CRA finds more mismanagement with Ottawa’s COVID response
According to a Canada Revenue Agency document, the federal government paid $37.7 billion in wage subsidies to businesses with tax debts and $1 billion to insolvent companies, in the latest example of Ottawa’s poorly targeted spending programs and poor fiscal management during the pandemic.
Temporary federal government programs implemented during COVID such as the Canada Emergency Wage Subsidy (CEWS) and Canada Emergency Response Benefit (CERB) cost hundreds of billions of dollars. And a recent study published by the Fraser Institute found that of 33 industrialized countries, Canadian governments—including federal, provincial and local—borrowed more money than any other country (except Japan) during the pandemic.
Unfortunately, all that borrowing didn’t translate into stronger economic performance compared to our peers. Despite accumulating more debt than nearly every other industrialized country, Canada underperformed on key economic growth metrics in 2020 and 2021. For instance, Canada generally had higher unemployment rates and relatively low economic growth rates compared to peer countries. Put simply, it looks like we didn’t get much bang for our taxpayer bucks.
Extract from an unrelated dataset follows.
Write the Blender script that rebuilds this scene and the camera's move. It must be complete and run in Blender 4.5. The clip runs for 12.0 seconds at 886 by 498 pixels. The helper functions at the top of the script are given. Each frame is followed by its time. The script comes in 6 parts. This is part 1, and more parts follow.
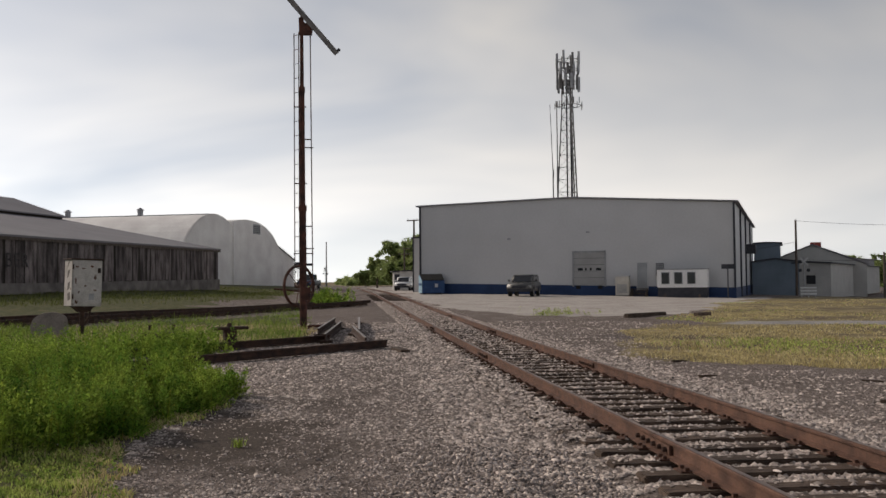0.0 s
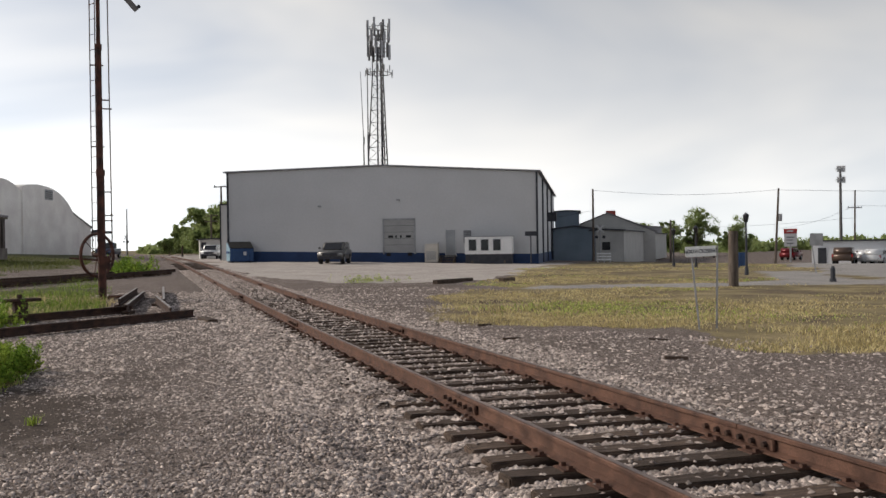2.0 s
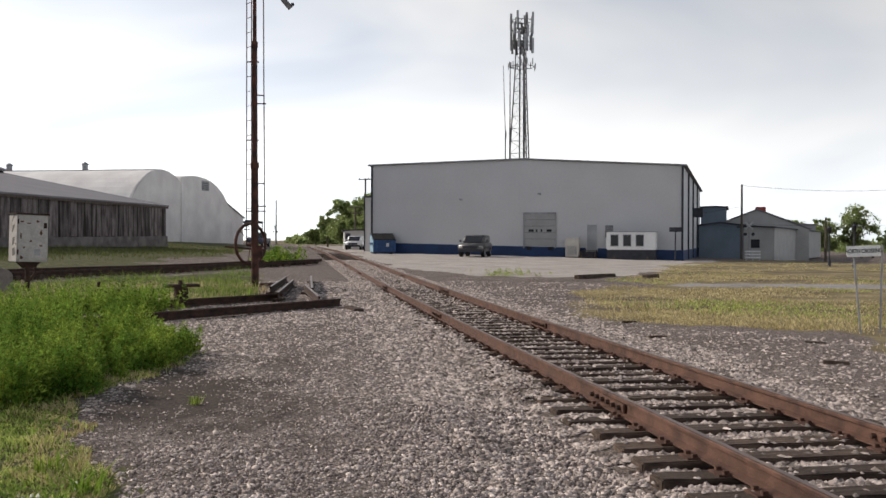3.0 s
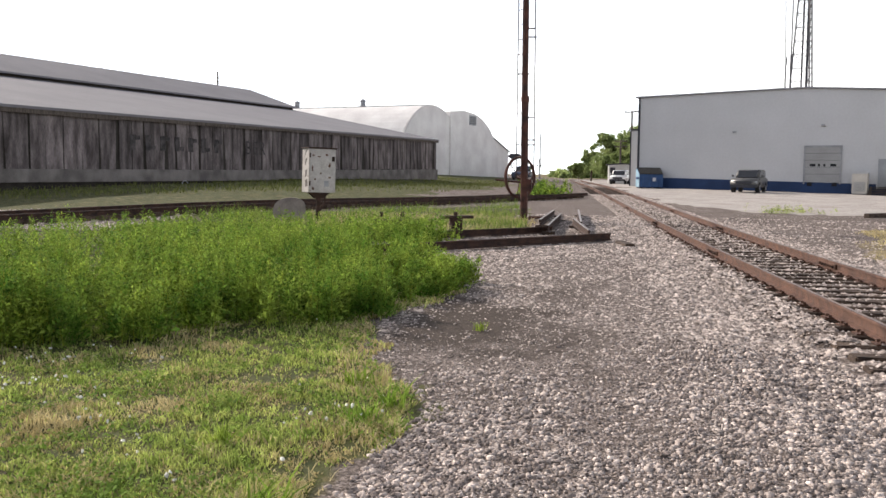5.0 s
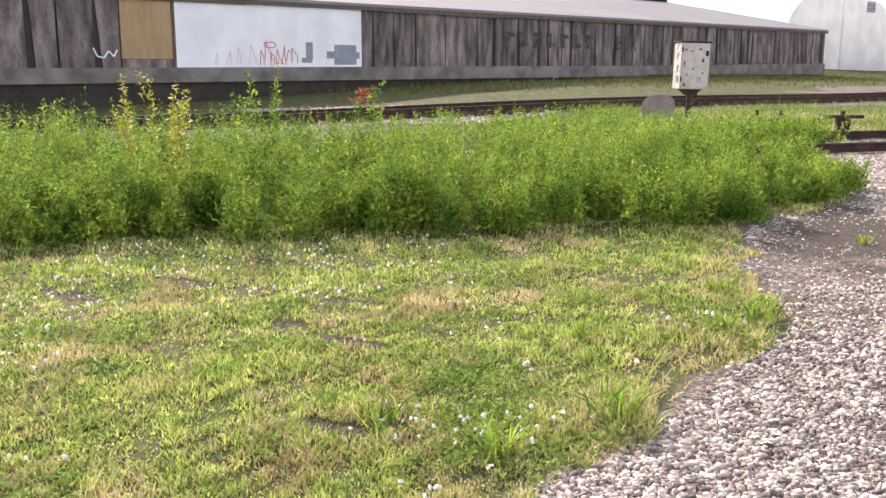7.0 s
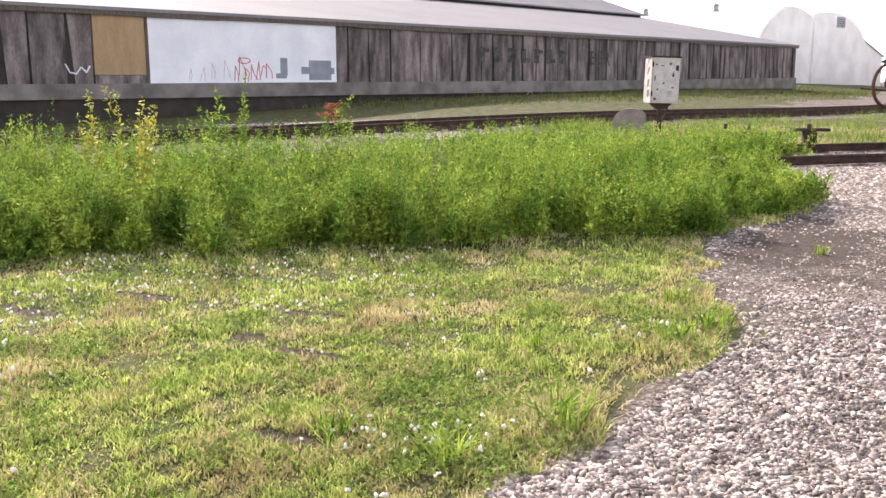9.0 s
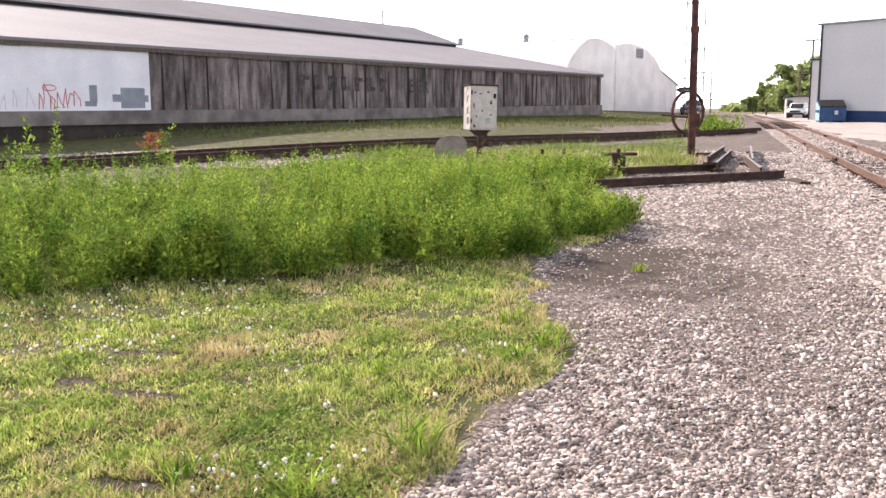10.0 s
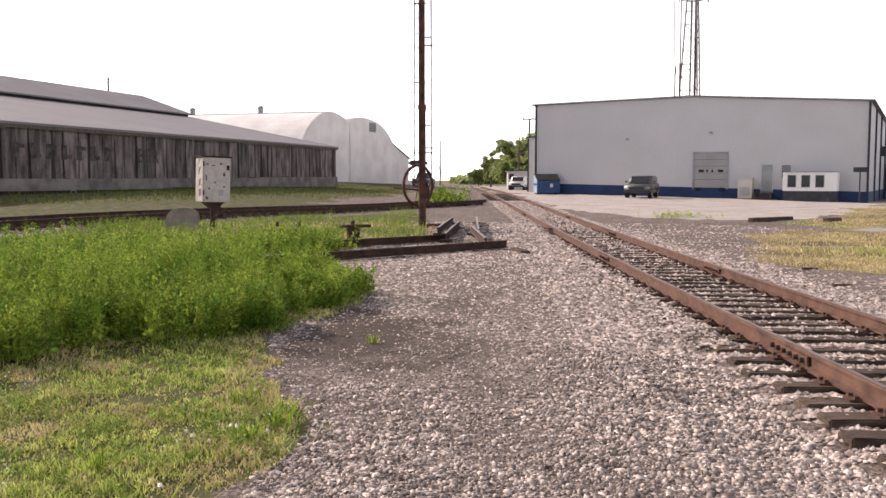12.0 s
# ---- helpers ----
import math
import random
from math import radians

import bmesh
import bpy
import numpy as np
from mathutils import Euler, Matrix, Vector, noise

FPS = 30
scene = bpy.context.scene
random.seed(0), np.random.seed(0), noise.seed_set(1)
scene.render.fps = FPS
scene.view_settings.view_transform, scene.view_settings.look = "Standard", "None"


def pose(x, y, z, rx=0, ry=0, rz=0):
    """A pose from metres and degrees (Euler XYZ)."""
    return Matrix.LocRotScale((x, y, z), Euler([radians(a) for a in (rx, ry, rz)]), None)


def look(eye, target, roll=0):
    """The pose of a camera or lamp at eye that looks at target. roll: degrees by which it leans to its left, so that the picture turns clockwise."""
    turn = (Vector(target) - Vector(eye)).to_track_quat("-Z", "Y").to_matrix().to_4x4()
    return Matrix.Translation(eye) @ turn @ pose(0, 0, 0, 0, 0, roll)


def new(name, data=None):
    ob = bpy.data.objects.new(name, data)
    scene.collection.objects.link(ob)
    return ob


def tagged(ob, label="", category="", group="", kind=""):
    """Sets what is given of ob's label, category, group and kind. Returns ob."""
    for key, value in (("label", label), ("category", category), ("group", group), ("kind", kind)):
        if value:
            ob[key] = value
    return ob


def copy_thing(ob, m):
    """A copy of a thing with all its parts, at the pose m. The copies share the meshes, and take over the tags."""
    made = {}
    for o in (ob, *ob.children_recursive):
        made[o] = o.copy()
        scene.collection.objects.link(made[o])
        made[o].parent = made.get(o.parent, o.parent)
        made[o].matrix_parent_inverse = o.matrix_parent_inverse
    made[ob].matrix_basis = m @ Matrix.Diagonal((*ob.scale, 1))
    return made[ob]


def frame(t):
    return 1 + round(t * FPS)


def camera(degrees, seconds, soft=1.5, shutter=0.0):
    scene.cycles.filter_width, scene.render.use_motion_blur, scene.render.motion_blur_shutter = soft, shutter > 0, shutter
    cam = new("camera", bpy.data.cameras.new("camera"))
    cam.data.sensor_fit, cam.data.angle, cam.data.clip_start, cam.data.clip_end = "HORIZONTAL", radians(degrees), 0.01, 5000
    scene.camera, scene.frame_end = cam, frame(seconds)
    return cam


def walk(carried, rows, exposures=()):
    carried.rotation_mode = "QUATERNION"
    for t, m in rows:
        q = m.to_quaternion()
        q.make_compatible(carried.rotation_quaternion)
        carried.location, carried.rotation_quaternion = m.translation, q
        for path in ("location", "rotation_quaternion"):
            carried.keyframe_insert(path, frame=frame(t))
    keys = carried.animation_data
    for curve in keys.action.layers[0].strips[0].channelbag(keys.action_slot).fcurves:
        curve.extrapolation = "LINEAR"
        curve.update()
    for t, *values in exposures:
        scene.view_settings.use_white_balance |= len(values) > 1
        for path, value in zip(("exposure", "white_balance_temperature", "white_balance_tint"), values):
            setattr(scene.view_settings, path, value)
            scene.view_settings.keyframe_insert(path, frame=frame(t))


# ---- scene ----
cam = camera(51.08, 12.0)
PATH = [
    (0.0, pose(0.173, 0.003, 1.597, 91.98, 0.56, -5.60)),
    (0.5, pose(0.167, -0.032, 1.599, 91.20, 0.73, -9.13)),
    (1.0, pose(0.175, -0.026, 1.594, 90.79, 0.67, -12.75)),
    (1.5, pose(0.176, -0.046, 1.596, 90.30, 0.98, -15.79)),
    (2.0, pose(0.166, -0.048, 1.595, 89.83, 0.82, -17.25)),
    (2.5, pose(0.138, -0.020, 1.597, 89.62, 0.12, -14.47)),
    (3.0, pose(0.080, -0.008, 1.596, 89.49, -0.13, -8.67)),
    (3.2, pose(0.060, 0.000, 1.595, 89.50, -0.04, -7.16)),
    (4.0, pose(-0.040, -0.015, 1.592, 88.75, -0.15, -0.75)),
    (4.8, pose(-0.115, -0.030, 1.590, 86.70, -0.30, 5.80)),
    (5.0, pose(-0.124, -0.034, 1.587, 85.34, -0.46, 7.41)),
    (5.5, pose(-0.174, -0.009, 1.608, 80.80, -0.73, 10.87)),
    (6.0, pose(-0.141, -0.021, 1.620, 79.17, 0.04, 16.88)),
    (6.5, pose(-0.145, 0.052, 1.597, 78.82, -0.72, 23.56)),
    (7.0, pose(-0.140, 0.048, 1.591, 78.93, -0.01, 29.74)),
    (7.2, pose(-0.132, 0.046, 1.592, 78.66, 0.30, 33.12)),
    (7.5, pose(-0.110, 0.048, 1.590, 78.62, 0.35, 36.30)),
    (7.9, pose(-0.070, 0.052, 1.588, 78.80, 0.35, 37.95)),
    (8.4, pose(-0.020, 0.056, 1.586, 79.20, 0.30, 35.35)),
    (8.8, pose(0.005, 0.059, 1.585, 79.62, 0.20, 30.85)),
    (9.0, pose(0.003, 0.059, 1.585, 79.84, 0.14, 28.37)),
    (9.5, pose(-0.044, 0.040, 1.588, 80.57, 0.11, 22.07)),
    (10.0, pose(-0.081, 0.018, 1.595, 81.45, 0.26, 17.40)),
    (10.5, pose(-0.094, 0.007, 1.594, 82.52, -0.01, 11.65)),
    (11.0, pose(-0.077, 0.008, 1.603, 83.37, -0.14, 7.99)),
    (11.5, pose(-0.041, 0.007, 1.621, 84.45, -0.33, 4.37)),
    (12.0, pose(-0.017, 0.001, 1.638, 85.77, -0.15, 1.34)),
]
EXPOSURES = [(0.0, -1.12, 6650, 13), (1.0, -0.97, 6600, 12), (2.0, -0.80, 6500, 12), (3.0, -0.64, 6400, 12), (5.0, 0.0, 6400, 13), (5.5, 0.42, 6420, 15), (6.0, 0.64, 6450, 15), (7.0, 0.88, 6450, 16), (9.0, 0.88, 6450, 18), (10.5, 0.58, 6600, 20), (12.0, 0.08, 6800, 22)]
walk(cam, PATH, EXPOSURES)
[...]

This is perhaps unsurprising, given all the issues with the federal government’s COVID response. Indeed, a 2020 study examined nearly $82 billion of COVID spending and estimated that 27 per cent—more than one in four dollars—was poorly targeted, representing $22 billion in wasted taxpayer money. This included up to $11.8 billion in CERB payments, which went to eligible dependent young people (ages 15 to 24) living with parents in households with at least $100,000 in household income, and up to $7.0 billion in additional CERB payments went to eligible spouses in families with at least $100,000 in household income.
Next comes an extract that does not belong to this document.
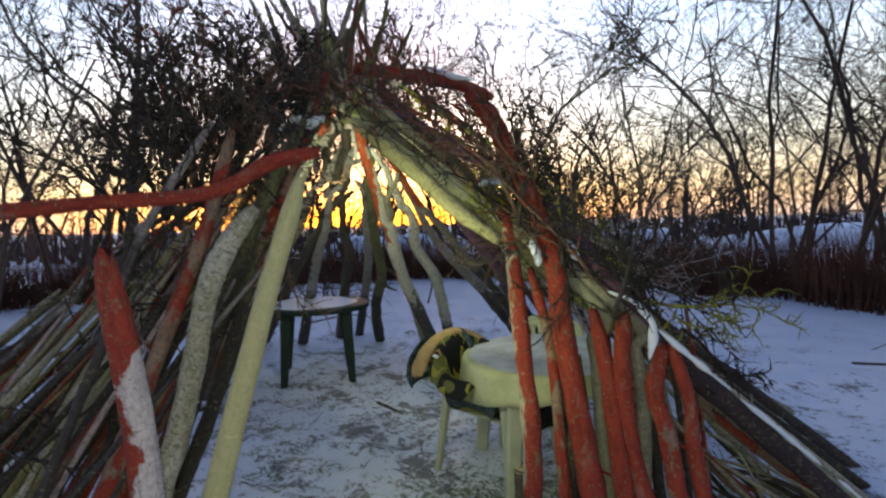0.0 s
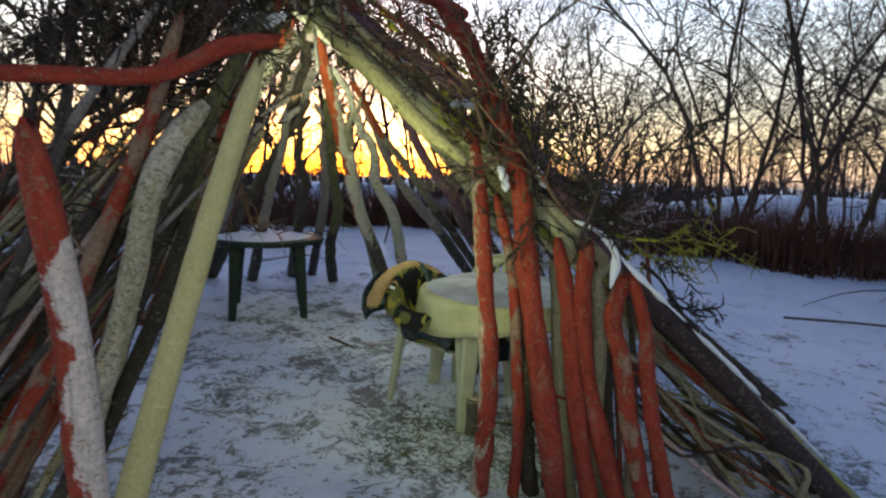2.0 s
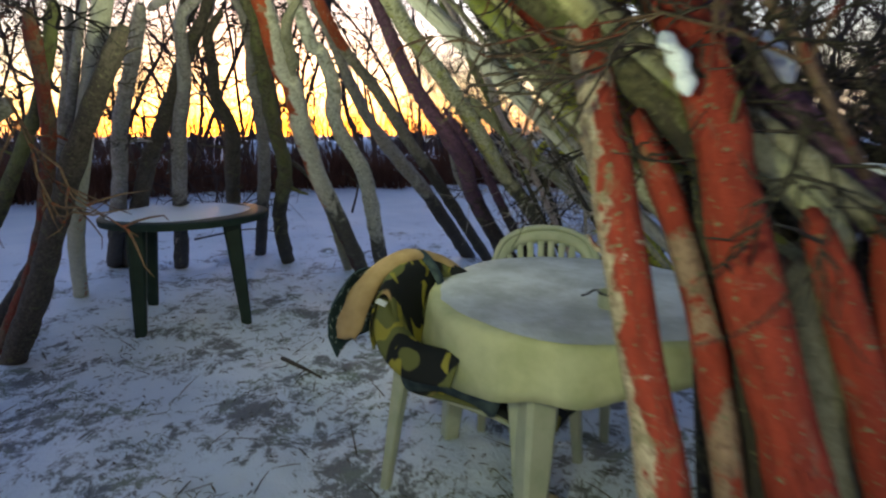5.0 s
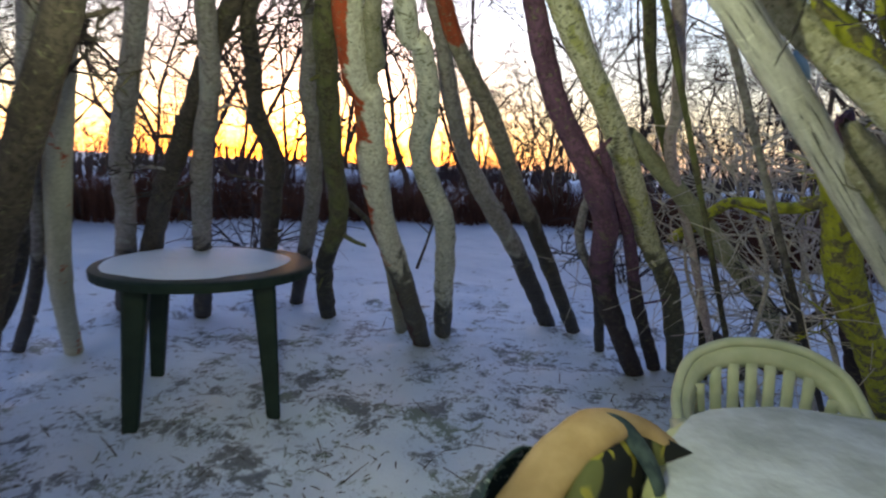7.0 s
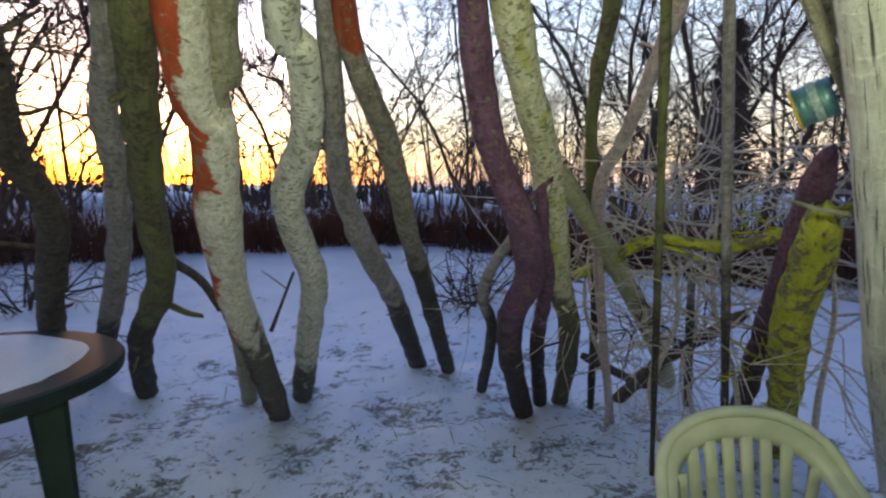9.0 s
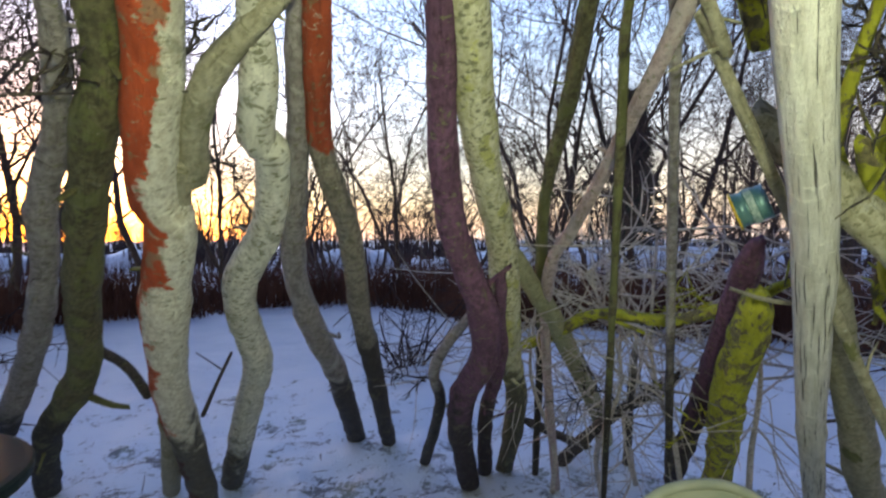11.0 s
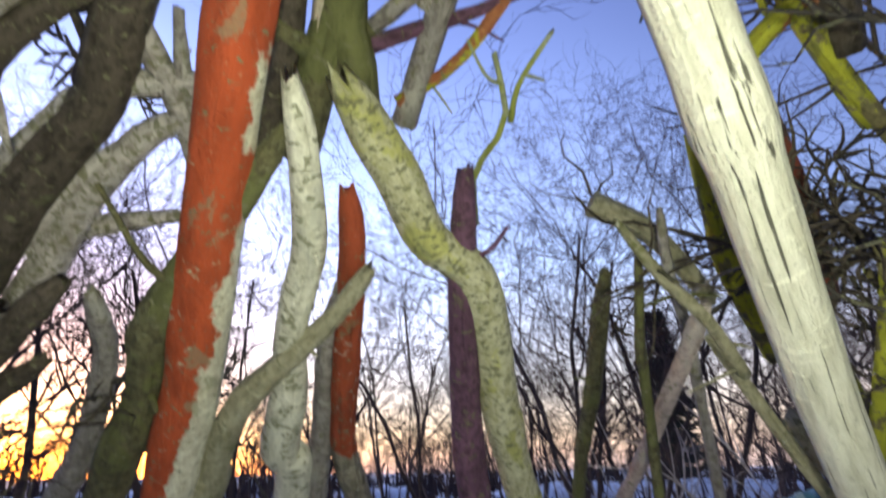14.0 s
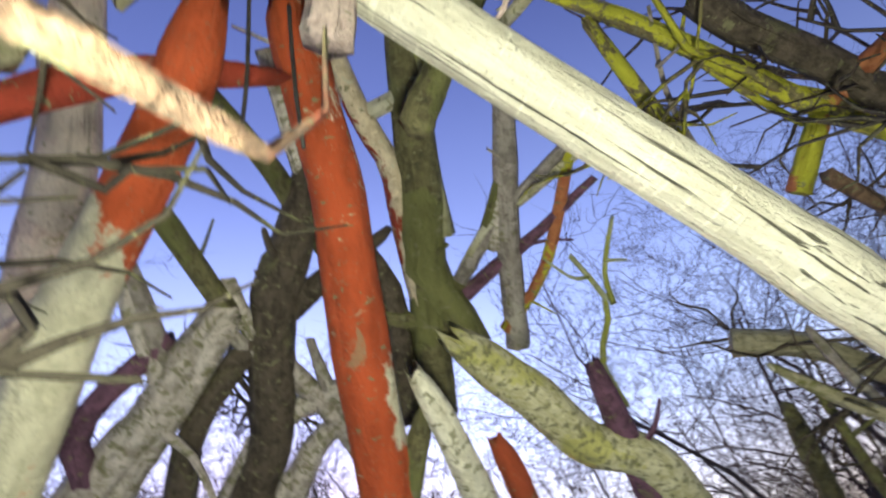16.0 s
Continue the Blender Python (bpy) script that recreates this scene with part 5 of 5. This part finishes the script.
def snow_patch(pts, w, name="snow_patch", label="small patch of snow caught on a pole"):
    """Snow that lies along a pole."""
    base = np.array(pts[0], float)
    n = 22
    path = spline(pts, n) - base
    t = Tubes()
    u = np.linspace(0, 1, n)
    t.add(path, w * np.sqrt(np.clip(1 - (2 * u - 1) ** 4, .02, 1)) * (.6 + .3 * np.sin(u * 9 + base[0] * 40) ** 2), 14, 1.1, True, 0, base[0] * 3.1, .8)
    ob = t.mesh(name, SNOW_CLEAN)
    ob.location = base
    return tagged(ob, label, "snow", "snow on the poles")


snow_patch([(1.444, 2.172, 1.246), (1.533, 2.139, 1.212), (1.607, 2.098, 1.136), (1.618, 2.070, 1.073), (1.593, 2.022, 0.981)], .024)
snow_patch([(0.845, 2.437, 1.758), (0.917, 2.434, 1.772), (0.991, 2.426, 1.753)], .026)
snow_patch([(0.348, 2.750, 2.506), (0.555, 2.715, 2.446), (0.681, 2.688, 2.384), (0.858, 2.668, 2.338)], .022)
snow_patch([(0.553, 2.676, 2.042), (0.630, 2.650, 2.002), (0.708, 2.627, 1.948)], .026)
snow_patch([(1.628, 2.011, 1.108), (1.768, 2.055, 0.979), (1.929, 2.092, 0.840)], .017)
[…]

Moreover, a recent report by Canada’s auditor general (AG) found $4.6 billion in ineligible CERB payments and other benefits paid to individuals, and recommended that the government investigate the nature of another $27.4 billion in COVID-related spending. Overpayment recipients included 1,522 prisoners, 391 dead people and 434 children too young to be eligible. In addition, the report identified 51,049 employers that received $9.9 billion in CEWS payments who did not demonstrate a sufficient revenue drop to be eligible for the subsidy. The AG also criticized Ottawa for failing to require social insurance numbers for workers in firms that applied for CEWS, which means proper verification and tracking cannot be completed. (It was this report that prompted the further investigation into subsidies to insolvent business and those with tax debts.)
Put simply, Ottawa wasted billions of dollars in taxpayer money and accumulated far more debt than was necessary to stabilize the economy and help those in genuine need during the pandemic. This should prompt a closer review of all government programs and transfers to ensure that spending is effective, targeted and well-managed in the future.